Start of Provided material

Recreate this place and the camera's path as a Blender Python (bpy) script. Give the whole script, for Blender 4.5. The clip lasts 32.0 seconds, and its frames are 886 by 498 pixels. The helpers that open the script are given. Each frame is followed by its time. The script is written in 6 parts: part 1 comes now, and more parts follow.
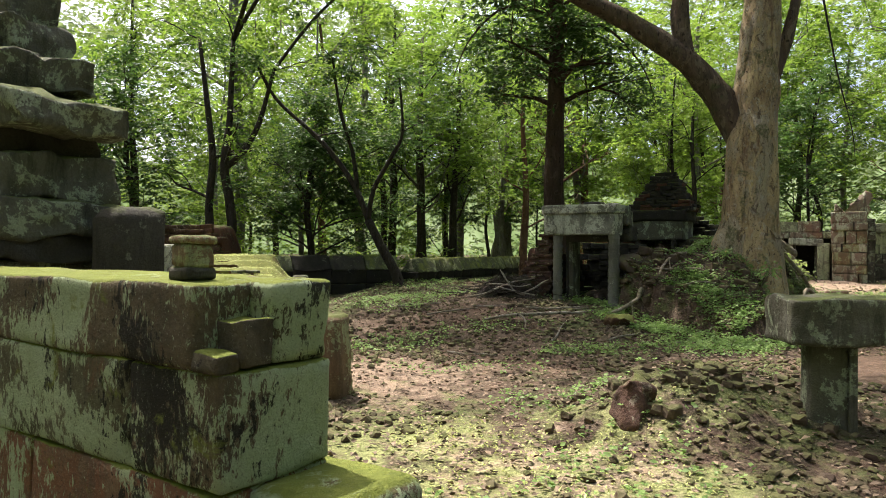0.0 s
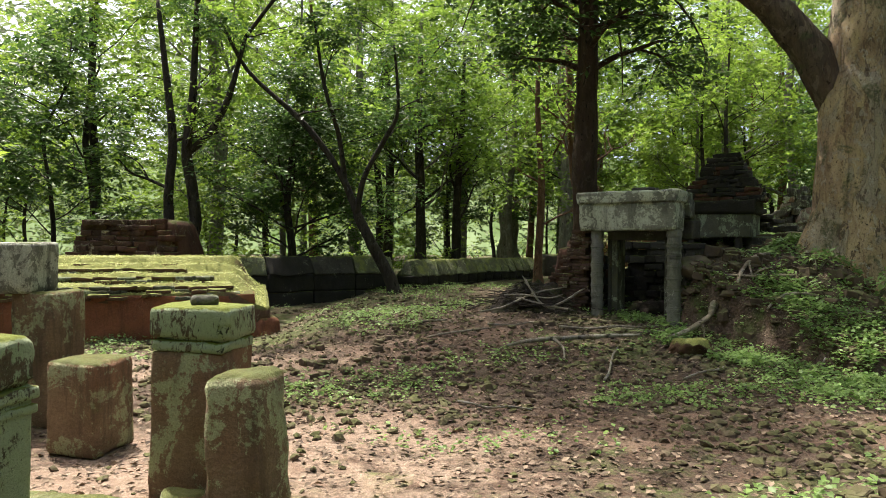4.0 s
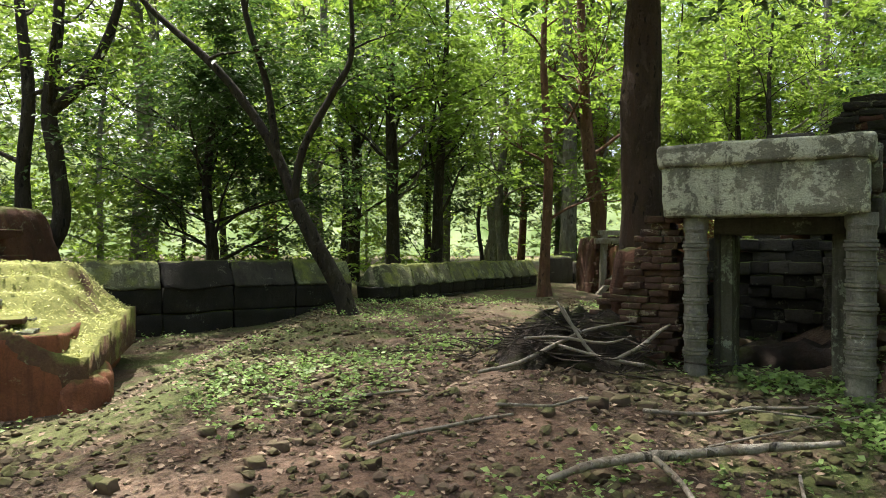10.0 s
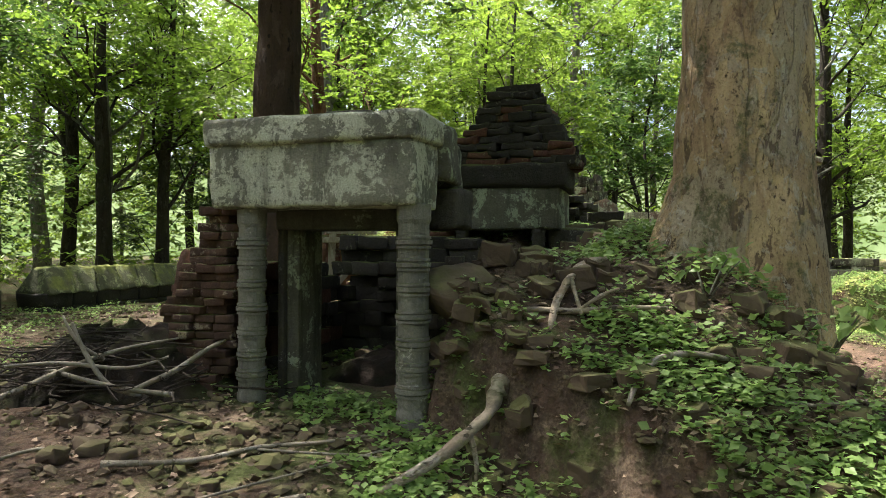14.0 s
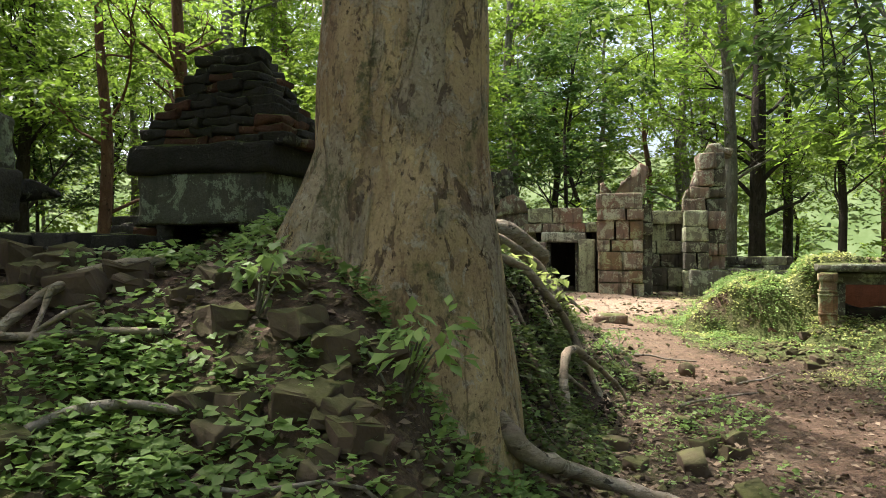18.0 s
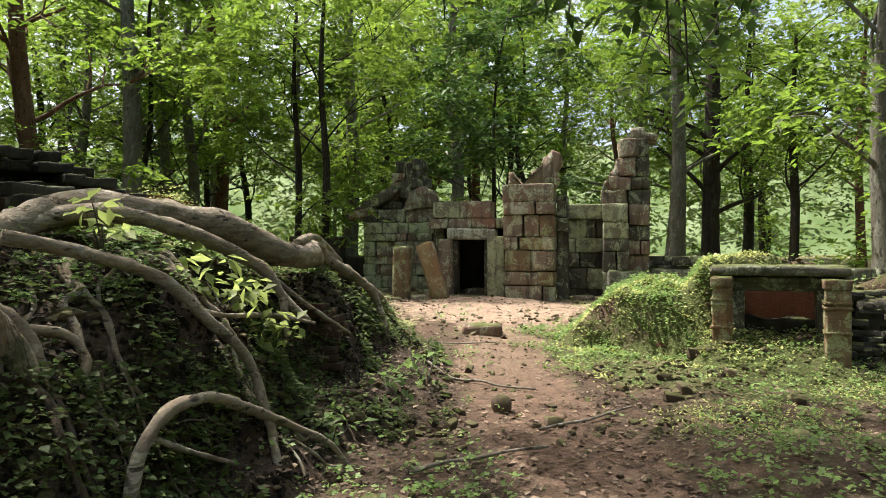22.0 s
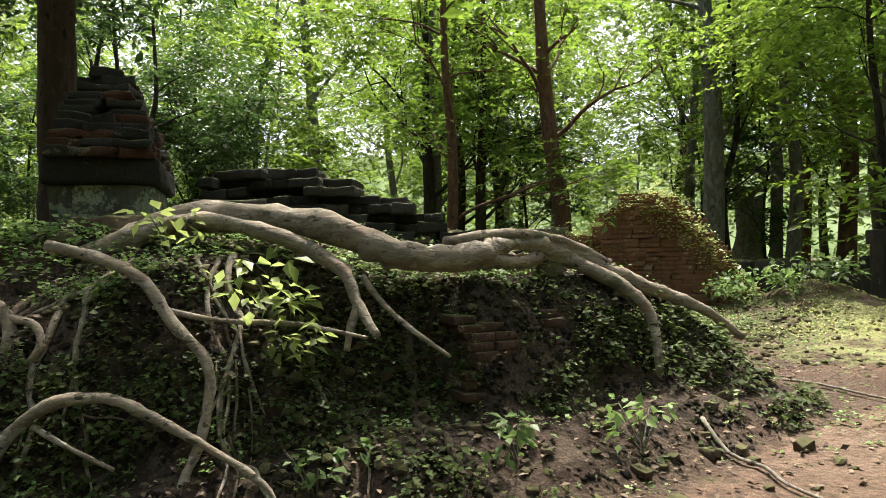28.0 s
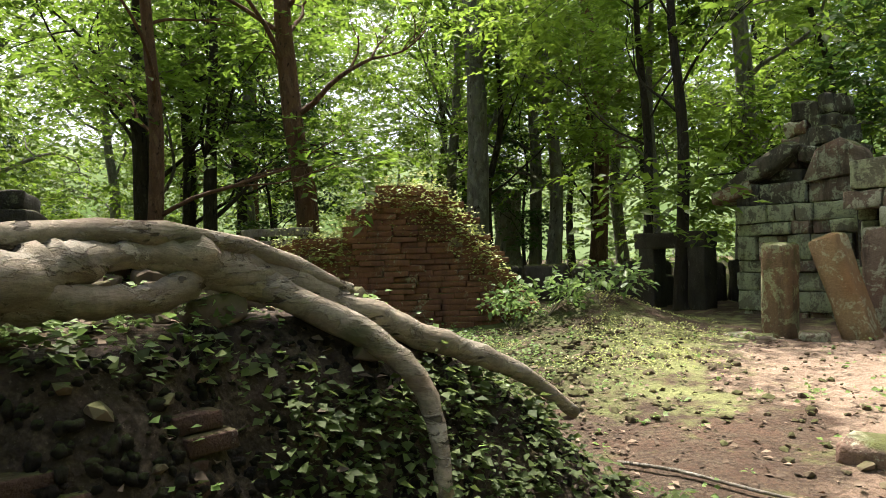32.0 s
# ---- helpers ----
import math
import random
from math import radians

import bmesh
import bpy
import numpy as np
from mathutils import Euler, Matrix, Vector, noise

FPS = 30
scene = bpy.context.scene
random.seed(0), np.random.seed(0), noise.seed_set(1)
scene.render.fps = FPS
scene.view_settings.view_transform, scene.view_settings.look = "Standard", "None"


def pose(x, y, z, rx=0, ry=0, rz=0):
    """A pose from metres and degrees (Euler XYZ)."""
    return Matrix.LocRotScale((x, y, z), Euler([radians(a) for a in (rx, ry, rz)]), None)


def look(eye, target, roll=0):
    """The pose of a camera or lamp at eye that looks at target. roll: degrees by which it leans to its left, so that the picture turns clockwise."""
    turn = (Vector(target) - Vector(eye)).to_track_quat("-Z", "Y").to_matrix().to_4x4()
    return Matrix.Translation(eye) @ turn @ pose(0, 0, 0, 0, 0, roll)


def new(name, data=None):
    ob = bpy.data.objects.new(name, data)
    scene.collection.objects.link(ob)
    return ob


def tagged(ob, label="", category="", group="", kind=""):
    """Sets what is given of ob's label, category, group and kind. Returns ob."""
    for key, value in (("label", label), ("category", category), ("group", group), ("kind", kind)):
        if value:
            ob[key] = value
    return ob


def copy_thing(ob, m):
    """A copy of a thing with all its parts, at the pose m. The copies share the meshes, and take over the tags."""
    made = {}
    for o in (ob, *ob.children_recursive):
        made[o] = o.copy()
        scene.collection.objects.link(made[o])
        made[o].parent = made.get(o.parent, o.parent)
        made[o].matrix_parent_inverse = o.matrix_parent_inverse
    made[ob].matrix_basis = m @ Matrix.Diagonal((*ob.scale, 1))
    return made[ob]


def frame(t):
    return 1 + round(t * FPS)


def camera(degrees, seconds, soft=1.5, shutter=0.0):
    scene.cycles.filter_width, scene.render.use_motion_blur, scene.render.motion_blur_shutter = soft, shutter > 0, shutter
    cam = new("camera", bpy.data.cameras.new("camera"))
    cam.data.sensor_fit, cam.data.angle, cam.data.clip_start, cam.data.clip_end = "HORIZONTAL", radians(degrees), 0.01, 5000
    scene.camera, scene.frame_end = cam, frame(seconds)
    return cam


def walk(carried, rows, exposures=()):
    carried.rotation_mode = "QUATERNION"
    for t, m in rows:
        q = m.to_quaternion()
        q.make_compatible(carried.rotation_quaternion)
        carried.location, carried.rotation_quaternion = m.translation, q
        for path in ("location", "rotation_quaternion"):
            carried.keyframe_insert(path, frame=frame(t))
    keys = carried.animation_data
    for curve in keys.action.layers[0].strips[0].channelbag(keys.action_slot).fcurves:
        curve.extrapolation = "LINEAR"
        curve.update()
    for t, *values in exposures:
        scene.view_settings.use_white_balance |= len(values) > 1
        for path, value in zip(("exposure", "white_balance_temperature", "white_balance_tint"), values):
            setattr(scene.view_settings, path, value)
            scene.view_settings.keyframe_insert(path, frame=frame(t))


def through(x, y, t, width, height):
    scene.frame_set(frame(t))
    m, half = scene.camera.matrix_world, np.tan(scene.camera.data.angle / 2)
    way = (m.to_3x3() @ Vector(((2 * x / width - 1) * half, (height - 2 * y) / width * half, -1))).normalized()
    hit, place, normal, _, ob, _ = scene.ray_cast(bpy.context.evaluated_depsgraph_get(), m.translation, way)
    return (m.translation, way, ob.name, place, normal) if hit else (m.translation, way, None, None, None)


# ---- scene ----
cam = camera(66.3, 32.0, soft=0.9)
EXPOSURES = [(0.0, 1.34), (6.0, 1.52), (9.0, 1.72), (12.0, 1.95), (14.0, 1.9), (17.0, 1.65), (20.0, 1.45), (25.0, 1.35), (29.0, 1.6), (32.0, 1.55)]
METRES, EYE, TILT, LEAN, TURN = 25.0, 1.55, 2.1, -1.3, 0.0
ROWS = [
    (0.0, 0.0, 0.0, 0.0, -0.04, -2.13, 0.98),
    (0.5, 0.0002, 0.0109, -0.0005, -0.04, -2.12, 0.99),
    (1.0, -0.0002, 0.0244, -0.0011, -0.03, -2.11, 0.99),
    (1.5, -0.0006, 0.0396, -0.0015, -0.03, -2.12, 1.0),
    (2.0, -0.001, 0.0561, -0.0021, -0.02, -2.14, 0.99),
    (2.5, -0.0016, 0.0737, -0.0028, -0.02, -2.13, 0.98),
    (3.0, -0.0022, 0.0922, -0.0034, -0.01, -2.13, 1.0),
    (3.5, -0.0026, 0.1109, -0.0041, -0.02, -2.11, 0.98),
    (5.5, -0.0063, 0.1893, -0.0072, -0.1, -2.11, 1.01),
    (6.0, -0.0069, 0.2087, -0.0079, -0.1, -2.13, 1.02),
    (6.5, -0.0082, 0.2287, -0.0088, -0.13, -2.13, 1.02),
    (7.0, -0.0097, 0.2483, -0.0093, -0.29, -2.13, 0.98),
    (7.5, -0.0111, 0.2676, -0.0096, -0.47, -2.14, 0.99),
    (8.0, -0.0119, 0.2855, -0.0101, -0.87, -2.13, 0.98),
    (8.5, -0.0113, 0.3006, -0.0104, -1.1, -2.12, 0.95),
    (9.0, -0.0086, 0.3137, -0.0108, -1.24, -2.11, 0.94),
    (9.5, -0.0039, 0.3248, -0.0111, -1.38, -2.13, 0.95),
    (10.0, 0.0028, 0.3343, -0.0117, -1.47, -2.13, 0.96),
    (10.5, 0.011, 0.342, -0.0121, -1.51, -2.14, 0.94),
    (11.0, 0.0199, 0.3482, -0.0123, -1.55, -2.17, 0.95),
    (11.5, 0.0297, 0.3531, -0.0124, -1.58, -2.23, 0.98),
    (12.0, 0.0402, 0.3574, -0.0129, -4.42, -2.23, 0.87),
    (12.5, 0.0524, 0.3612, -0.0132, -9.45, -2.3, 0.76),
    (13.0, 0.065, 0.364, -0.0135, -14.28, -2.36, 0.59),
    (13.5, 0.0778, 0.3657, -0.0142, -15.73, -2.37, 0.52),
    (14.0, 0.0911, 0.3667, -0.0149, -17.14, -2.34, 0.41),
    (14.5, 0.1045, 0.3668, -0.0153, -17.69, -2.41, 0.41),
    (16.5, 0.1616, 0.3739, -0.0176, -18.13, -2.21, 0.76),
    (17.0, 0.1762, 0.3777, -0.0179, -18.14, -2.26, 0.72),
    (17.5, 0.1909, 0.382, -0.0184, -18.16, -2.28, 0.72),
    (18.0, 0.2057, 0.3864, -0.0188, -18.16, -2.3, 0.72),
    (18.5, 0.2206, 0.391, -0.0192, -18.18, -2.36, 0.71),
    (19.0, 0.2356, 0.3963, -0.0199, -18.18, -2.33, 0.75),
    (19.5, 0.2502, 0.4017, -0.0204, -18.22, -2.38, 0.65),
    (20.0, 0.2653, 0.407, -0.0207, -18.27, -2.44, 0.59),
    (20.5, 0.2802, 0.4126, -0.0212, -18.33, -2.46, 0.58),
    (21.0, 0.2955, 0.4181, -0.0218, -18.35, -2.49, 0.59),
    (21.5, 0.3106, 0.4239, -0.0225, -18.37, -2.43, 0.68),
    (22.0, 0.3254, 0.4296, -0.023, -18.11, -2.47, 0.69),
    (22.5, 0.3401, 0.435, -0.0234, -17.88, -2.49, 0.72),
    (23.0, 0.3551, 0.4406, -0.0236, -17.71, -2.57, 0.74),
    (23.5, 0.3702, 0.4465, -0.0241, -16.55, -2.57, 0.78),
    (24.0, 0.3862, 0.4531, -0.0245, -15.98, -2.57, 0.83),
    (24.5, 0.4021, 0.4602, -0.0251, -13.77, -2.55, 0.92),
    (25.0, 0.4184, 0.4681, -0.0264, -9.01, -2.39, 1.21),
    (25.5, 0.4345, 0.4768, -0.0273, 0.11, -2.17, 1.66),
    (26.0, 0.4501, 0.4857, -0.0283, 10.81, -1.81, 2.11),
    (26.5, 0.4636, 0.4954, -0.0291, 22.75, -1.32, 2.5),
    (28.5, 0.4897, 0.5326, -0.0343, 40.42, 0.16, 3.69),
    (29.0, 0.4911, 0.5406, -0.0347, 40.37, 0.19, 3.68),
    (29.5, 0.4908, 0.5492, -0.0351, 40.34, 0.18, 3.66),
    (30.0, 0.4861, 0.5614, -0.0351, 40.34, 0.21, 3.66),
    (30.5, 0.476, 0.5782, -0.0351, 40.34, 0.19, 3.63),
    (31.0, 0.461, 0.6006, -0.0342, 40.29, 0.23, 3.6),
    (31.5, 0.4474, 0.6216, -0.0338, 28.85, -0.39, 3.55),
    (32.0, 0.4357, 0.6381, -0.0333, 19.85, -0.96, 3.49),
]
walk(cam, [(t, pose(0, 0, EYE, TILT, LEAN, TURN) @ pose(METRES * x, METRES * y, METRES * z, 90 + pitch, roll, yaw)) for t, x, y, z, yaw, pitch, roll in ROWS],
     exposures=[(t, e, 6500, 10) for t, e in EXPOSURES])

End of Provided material

• _Exercise description_
Find how many of the lines above have the word "location" in them. State only that number.

• _Task response_
2